When you settle into a routine new habits are developed; these habits become so natural and part of our everyday life that it’s hard to realize that while they have become second nature, they stand out in their oddness from our previous way of life.

Every night I fool myself into thinking I can hear a lion roar (even when in Miami), every time I hear something barking I ask out loud “where’s the leopard?” and every time see a beautiful full moon I pray that the “Poacher’s Moon” won’t take any rhinos that night.

One morning after a full moon I bumped into two rhinos that seemed uneasy. The vast majorities of rhinos in this reserve are simply precious as they allow you to view them from quite close, so as soon as we found them and they showed an erratic behaviour, something felt out of place. They kept approaching us and then running away, constantly vocalizing.

“What on Earth?”

Suddenly one of them turned around, exposing an injury on his temple, above his eye. There were faint traces of blood. Strange. The rhinos seemed fine besides this and I interpreted their behaviour and injuries as the potential outcome of a territorial fight; both of them were males, it was a plausible assumption. Not wanting to put any additional stress on them I finished my drive and then reported the unusual sighting to our ecologist. He came to the same conclusion as I had, and so we left it at that.


On the following safari, they were found again. The wound however was much bigger and there was a thick trace of blood on the rhino’s face. Things didn’t seem so simple anymore and alarm bells started ringing. Murder attempt was becoming more of a possibility and an explanation. Everyone was put on alert: keep an eye on them, observe their status, report any unusual activity. While we all came to the same conclusion, no one wanted to say it out it loud.

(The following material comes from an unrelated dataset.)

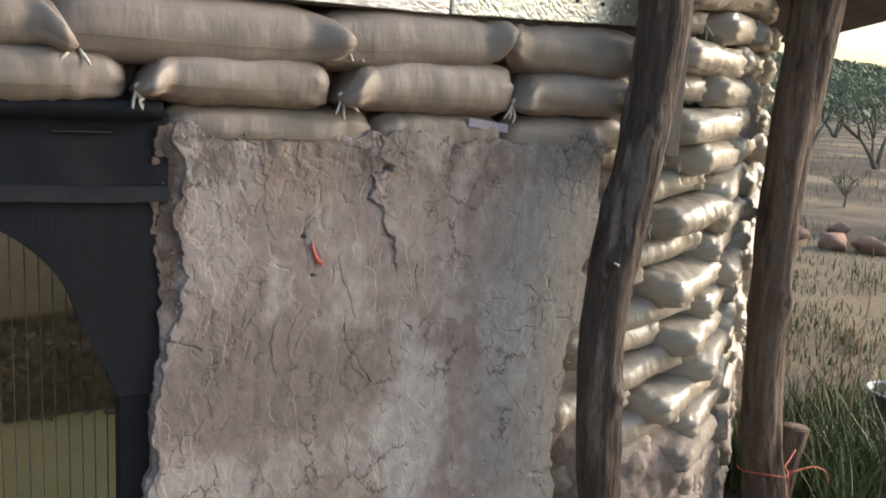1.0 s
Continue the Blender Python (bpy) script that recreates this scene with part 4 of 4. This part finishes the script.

After some close monitoring and inspection of the area, the truth came out: someone had sneaked into our reserve and had tried to kill our rhino. For reasons unbeknownst to us, he survived. His wound was taken care of and he only carried a small scar as a reminder of how cruel the fate of wildlife can be when sealed by human greed.


The hero himself

A few weeks later I saw him again, his spirit renewed and exhibiting that personality that had initially made him one of my favourites rhinos when we first met. He was a territorial male who was nice enough to allow in his presence the company of younger males. After weeks had gone by, the signs of his misfortune were only visible for those who know what to look for: a small scar on his temple and a droopy lip. Because of all this he became one of our stars, one of the few that the Poacher’s moon was not destined to take.

Because he survived he was henceforward known by the one name that fit him best: Titanium.